Furthermore the shift toward eating-at-home, or Eating In, is seen continuing even after the U.S. economy improves, as nearly two-thirds of food industry professionals verified in a recent survey by The Food Institute. Hundreds of these professionals responded, including food retailers, manufacturers, wholesalers, and brokers.

The combination of food inflation and the recession has had well-documented consequences.  Some retailers see this as an opportunity to fundamentally change their shopper value propositions. If successful, these changes will alter supplier relationships as well as the landscape for competitive food retailers, in potentially seismic magnitude and with long-lasting dimensions. A new webinar from The Food Institute on Apr. 15th will delve into this topic which is detailed extensively in a new study called “Eating In”, sponsored by the Coca-Cola Retailing Research Council - North America.
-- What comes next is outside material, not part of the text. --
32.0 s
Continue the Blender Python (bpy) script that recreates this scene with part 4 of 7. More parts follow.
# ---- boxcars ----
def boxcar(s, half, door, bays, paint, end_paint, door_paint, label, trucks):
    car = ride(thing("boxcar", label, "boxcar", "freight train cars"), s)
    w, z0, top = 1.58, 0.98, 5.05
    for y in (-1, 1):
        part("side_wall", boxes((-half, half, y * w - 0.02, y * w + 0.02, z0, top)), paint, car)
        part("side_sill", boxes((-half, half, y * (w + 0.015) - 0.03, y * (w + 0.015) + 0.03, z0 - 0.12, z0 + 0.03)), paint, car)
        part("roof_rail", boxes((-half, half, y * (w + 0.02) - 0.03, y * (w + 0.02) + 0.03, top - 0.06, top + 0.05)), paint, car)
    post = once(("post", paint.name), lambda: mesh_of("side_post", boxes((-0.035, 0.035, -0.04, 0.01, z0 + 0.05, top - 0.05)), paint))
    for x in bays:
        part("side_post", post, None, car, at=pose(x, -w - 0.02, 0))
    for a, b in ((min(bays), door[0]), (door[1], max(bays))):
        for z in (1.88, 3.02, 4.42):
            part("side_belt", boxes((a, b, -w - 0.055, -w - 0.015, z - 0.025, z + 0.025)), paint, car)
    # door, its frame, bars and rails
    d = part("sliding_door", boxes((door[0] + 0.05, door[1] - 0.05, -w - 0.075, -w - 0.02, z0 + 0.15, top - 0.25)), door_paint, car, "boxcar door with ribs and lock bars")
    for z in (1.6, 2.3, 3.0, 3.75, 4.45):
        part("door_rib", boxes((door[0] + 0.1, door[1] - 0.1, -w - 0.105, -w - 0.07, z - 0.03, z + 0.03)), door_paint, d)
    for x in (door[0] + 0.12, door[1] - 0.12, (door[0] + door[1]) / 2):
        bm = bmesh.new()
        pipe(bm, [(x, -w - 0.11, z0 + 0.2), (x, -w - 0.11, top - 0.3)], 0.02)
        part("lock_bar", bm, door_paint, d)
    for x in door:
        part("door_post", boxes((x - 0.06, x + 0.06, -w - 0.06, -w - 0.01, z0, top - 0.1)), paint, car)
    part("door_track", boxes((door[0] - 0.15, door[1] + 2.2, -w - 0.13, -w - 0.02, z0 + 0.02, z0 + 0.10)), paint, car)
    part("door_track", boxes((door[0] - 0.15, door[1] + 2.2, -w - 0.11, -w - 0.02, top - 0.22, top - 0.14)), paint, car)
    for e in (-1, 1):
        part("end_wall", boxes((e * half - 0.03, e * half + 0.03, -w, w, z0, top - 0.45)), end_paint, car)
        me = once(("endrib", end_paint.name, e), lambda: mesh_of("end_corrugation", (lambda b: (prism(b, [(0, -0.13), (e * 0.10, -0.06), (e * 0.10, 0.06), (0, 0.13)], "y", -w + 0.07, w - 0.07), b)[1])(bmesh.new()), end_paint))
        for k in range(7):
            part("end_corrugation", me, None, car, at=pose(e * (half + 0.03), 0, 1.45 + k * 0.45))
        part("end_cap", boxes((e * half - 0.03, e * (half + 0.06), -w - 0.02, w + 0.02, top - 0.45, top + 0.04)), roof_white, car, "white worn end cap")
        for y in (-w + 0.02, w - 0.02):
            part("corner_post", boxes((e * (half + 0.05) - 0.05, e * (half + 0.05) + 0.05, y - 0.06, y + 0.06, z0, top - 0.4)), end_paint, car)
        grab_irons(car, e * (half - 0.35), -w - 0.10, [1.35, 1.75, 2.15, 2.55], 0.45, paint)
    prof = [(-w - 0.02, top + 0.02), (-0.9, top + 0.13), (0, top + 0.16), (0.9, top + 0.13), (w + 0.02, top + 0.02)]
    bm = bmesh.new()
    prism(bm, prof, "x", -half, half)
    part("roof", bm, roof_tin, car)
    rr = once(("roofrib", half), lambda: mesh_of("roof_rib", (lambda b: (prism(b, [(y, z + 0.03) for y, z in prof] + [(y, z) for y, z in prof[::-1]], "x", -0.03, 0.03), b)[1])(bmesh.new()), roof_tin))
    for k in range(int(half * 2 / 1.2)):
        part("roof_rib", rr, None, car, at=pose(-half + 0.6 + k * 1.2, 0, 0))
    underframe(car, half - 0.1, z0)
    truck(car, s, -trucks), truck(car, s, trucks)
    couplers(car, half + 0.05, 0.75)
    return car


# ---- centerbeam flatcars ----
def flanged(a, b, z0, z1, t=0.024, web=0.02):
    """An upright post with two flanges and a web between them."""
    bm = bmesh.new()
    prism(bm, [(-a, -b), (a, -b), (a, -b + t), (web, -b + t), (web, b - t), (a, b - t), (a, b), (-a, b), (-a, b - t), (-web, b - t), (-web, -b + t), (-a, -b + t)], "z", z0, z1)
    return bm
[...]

For years food retailers have tried to encourage customers to eat more meals at home, but only a few have "cracked the code." One reason is that up until now, food retailers did not have access to solid information such as this study provides on how customers were thinking about and approaching the planning, preparation, consumption, and even clean-up for meals.

For example, the study points out that supermarket operators rarely focus on the breakfast occasion in their efforts to increase sales even though it accounts for about 8% of their overall store sales and that share comes without most supermarkets looking to sell coffee and a breakfast sandwich.  And the fact that over three quarters of breakfasts are eaten at home despite an increase in restaurants offering breakfast means indicates there is a significant upside for supermarkets in this space. Breakfast alone presents an opportunity for a $500,000 per week supermarket to increase sales by over $1.800 a week.
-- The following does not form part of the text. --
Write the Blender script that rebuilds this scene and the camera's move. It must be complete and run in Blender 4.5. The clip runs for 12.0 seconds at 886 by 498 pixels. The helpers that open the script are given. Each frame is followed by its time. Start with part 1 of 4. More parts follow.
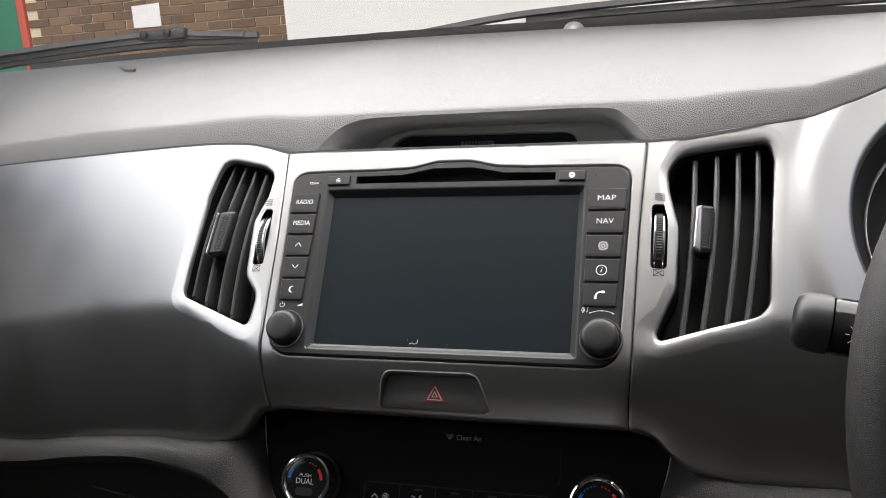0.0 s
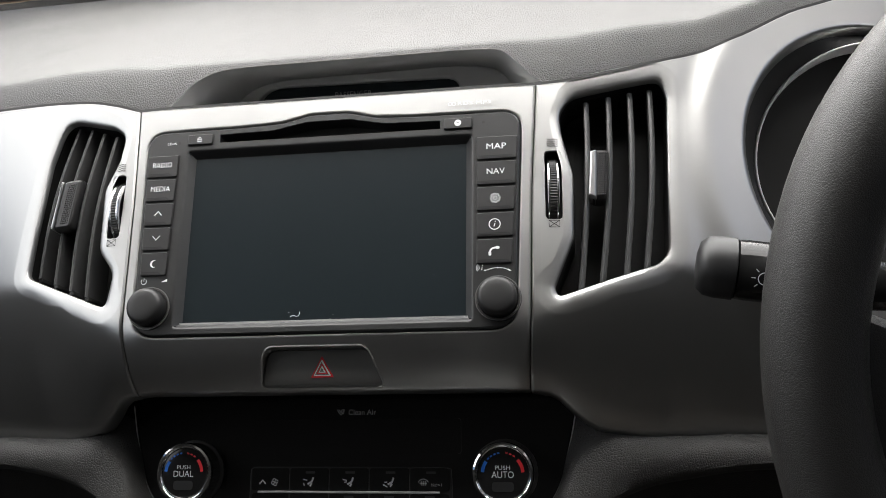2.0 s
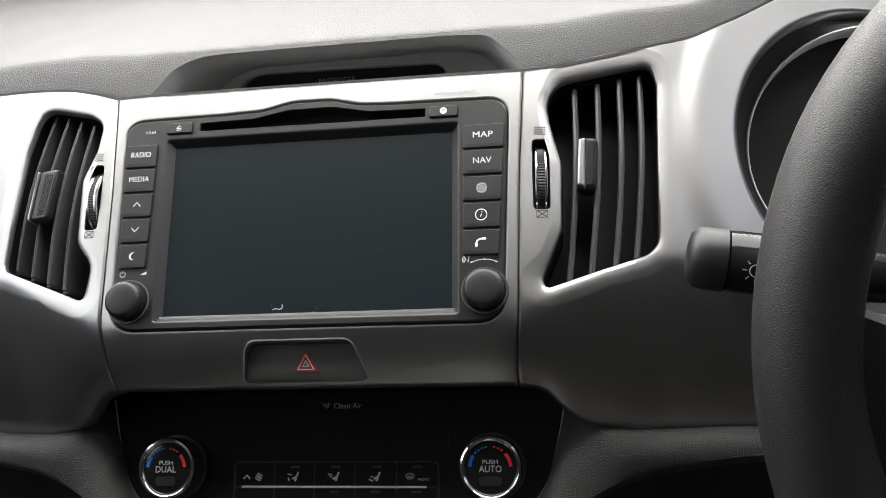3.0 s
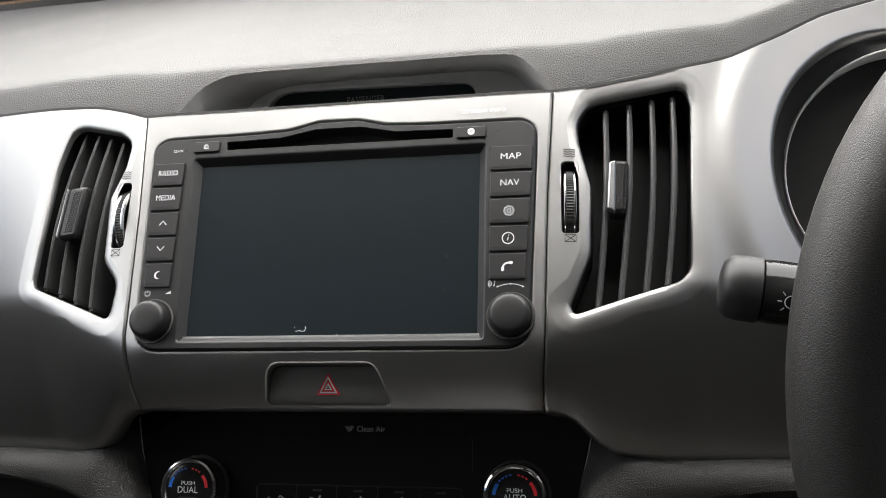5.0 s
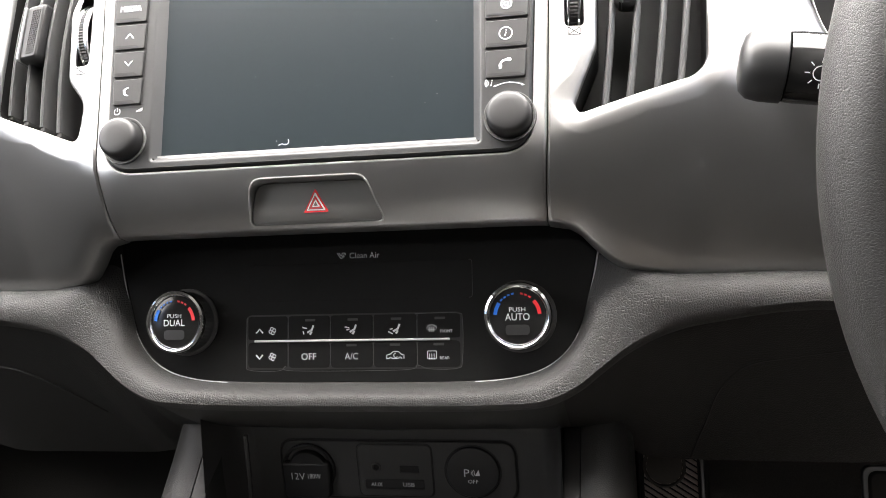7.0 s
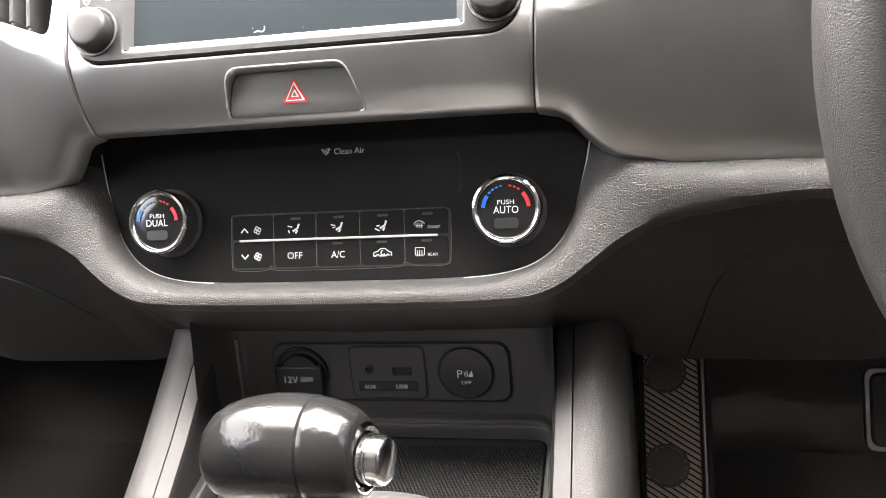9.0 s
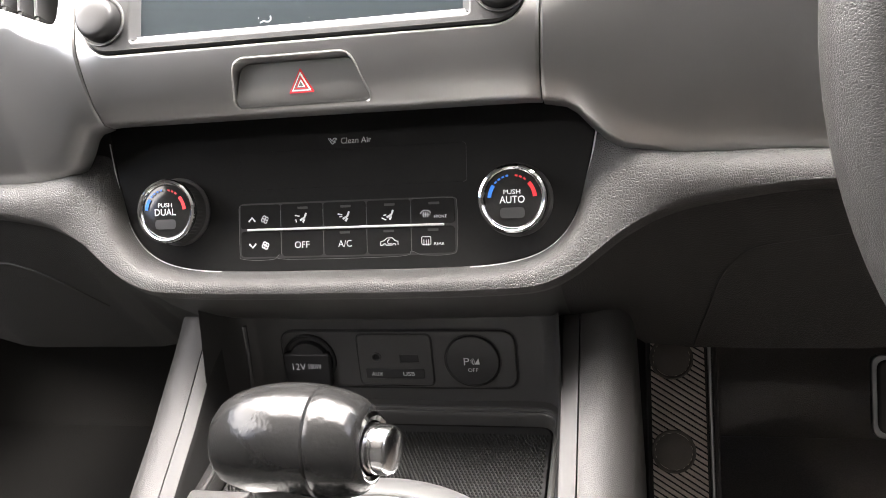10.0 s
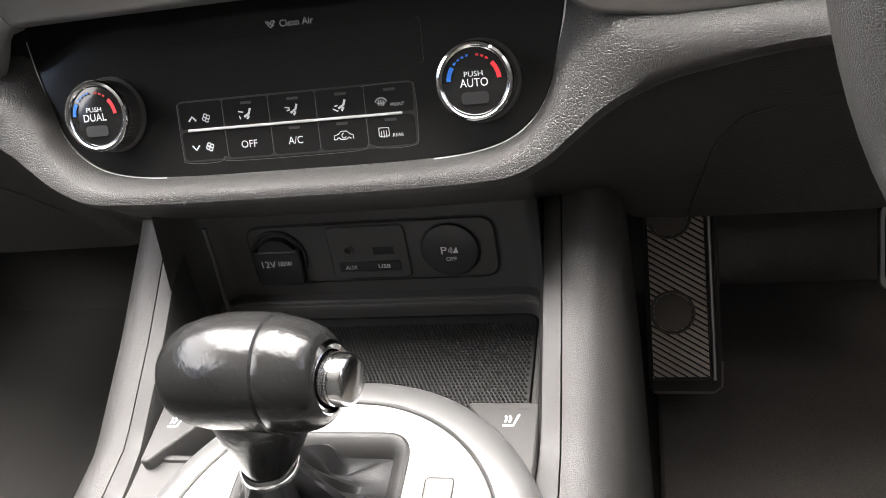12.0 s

Some of the ways suggested to increase sales in the breakfast market segment include:

  • Promote healthy options with the help of manufacturer tie-ins,.
  • Build seasonal promotions such as “healthy breakfasts for winter mornings.”
  • Promote carry-home opportunities of offerings such as frozen breakfast sandwiches, bakery snack items and containers of fresh fruits.
  • And of course, calling out the price advantages in terms of savings each day, each week, or each year.

This study brings together a powerful base of information from The NPD Group, sourced both from its ongoing work, as well as a custom survey done for the Council and this webinar featuring Joe Derochowski, Executive Director The NPD Group, Food and Beverage Services & Bill Bishop Chairman Willard Bishop and former Director of the Council will explore its findings in depth as well as give answer questions from attendees.
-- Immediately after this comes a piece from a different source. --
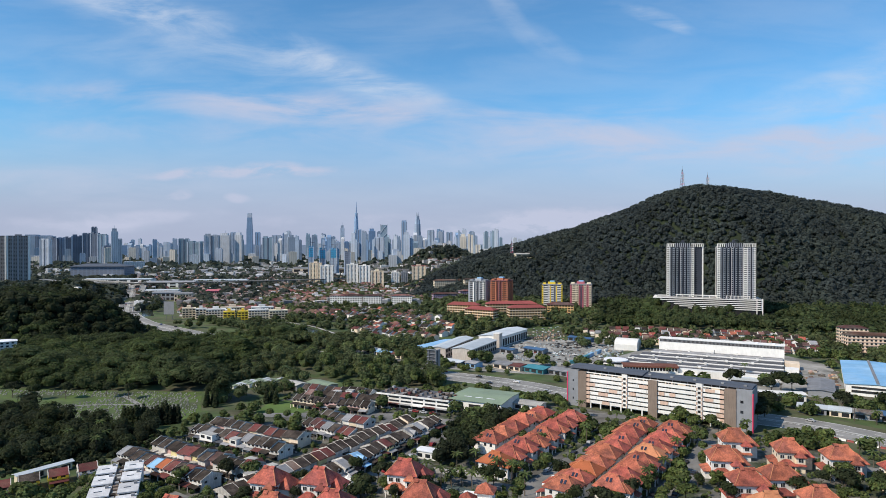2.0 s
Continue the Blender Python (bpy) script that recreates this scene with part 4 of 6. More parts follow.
lane_marks()
ribbon("river", [(-660, 1400), (-596, 1240), (-528, 1089), (-447, 905), (-412, 838)], 14, WATER, "narrow brown river in a straight channel", "river", 0.12)
ribbon("river_bank", [(-632, 1400), (-566, 1240), (-498, 1085), (-410, 896), (-368, 806), (-300, 742), (-225, 678)], 34, VERGE, "grassy river embankment", "bank", 0.06)
pond = Shape()
pond.face(*[(x, y, 0.15) for x, y in ((-236, 758), (-222, 722), (-200, 700), (-172, 694), (-147, 682), (-156, 708), (-176, 734), (-205, 756))])
sheet("retention_pond", pond, WATER, "still grey-green retention pond", "pond")
BUILT += [(-198, 728, 26), (-166, 706, 17), (-218, 745, 14)]
ribbon("pond_wall", [(-240, 795), (-205, 768), (-171, 737), (-146, 700), (-120, 660)], 3, CONCRETE, "pale concrete pond edge", "wall", 0.9)

yard = Shape()
yard.face(*[(x, y, 0.04) for x, y in ((-158, 300), (-100, 208), (-40, 196), (60, 196), (200, 196), (215, 262), (160, 330), (70, 386), (36, 398), (-10, 410), (-60, 425), (-108, 424), (-112, 380), (-140, 352))])
sheet("estate_ground", yard, YARD, "patchy paved yards between the houses", "pavement")
for k, (pts, w) in enumerate((([(-144, 319), (-82, 284), (-72, 278)], 6), ([(-156, 281), (-104, 249), (-97, 238)], 6), ([(-76, 272), (-66, 296), (-42, 348), (-36, 366)], 7), ([(-50, 250), (-41, 268), (-22, 305), (-5, 338), (0, 352)], 7),
                   ([(-112, 366), (-70, 366), (-36, 366), (-6, 354)], 9), ([(26, 262), (52, 300), (76, 336), (96, 360)], 9), ([(62, 236), (84, 268), (106, 300), (120, 326)], 9),
                   ([(0, 274), (14, 266), (26, 258), (20, 240), (0, 222), (-30, 196)], 7), ([(120, 326), (96, 362), (66, 374)], 8), ([(88, 246), (112, 244), (150, 248), (176, 246), (205, 236)], 7), ([(150, 306), (178, 284), (204, 262)], 7))):
    ribbon("street", pts, w, ASPHALT, "grey asphalt estate street", "road", 0.09 + 0.014 * k)
DEEPBLUE = mat("deep_blue_metal_roof", (0.05, 0.105, 0.20), 0.5, 0.15, 0.1, 0.8, 0.15, streak=0.08)
BEIGE = mat("beige_works_wall", (0.50, 0.455, 0.41), 0.8, 0.12, 0.25, 1.5, 0.08, streak=0.15)
CLAYROOF = mat("red_brown_roof_band", (0.16, 0.065, 0.045), 0.8, 0.25, 0.2, 1.5, 0.1, streak=0.15)
SAWROOF = mat("weathered_grey_decking", (0.085, 0.085, 0.092), 0.7, 0.25, 0.12, 1.2, 0.1, streak=0.1)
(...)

This webinar and the study will give retailers a solid platform to build a fact-based strategy. It offers literally dozens of fresh insights and actions retailers can take as they focus on making it easier and more beneficial for their customers to eat more meals at home. 
Overall, retailers could see their food sales increase by 3.2% by focusing on the Eating In market. This could translate into about $11,000 in additional sales for asupermarket doing $500,000 a week, and $2.2 million in additional sales for retailers doing $100 million annually.

Speakers will offer remarks focused on turning the new insights into action and providing a framework for retailers to use to develop their own strategies. There will also be opportunity for the audience to pose questions to the presenters.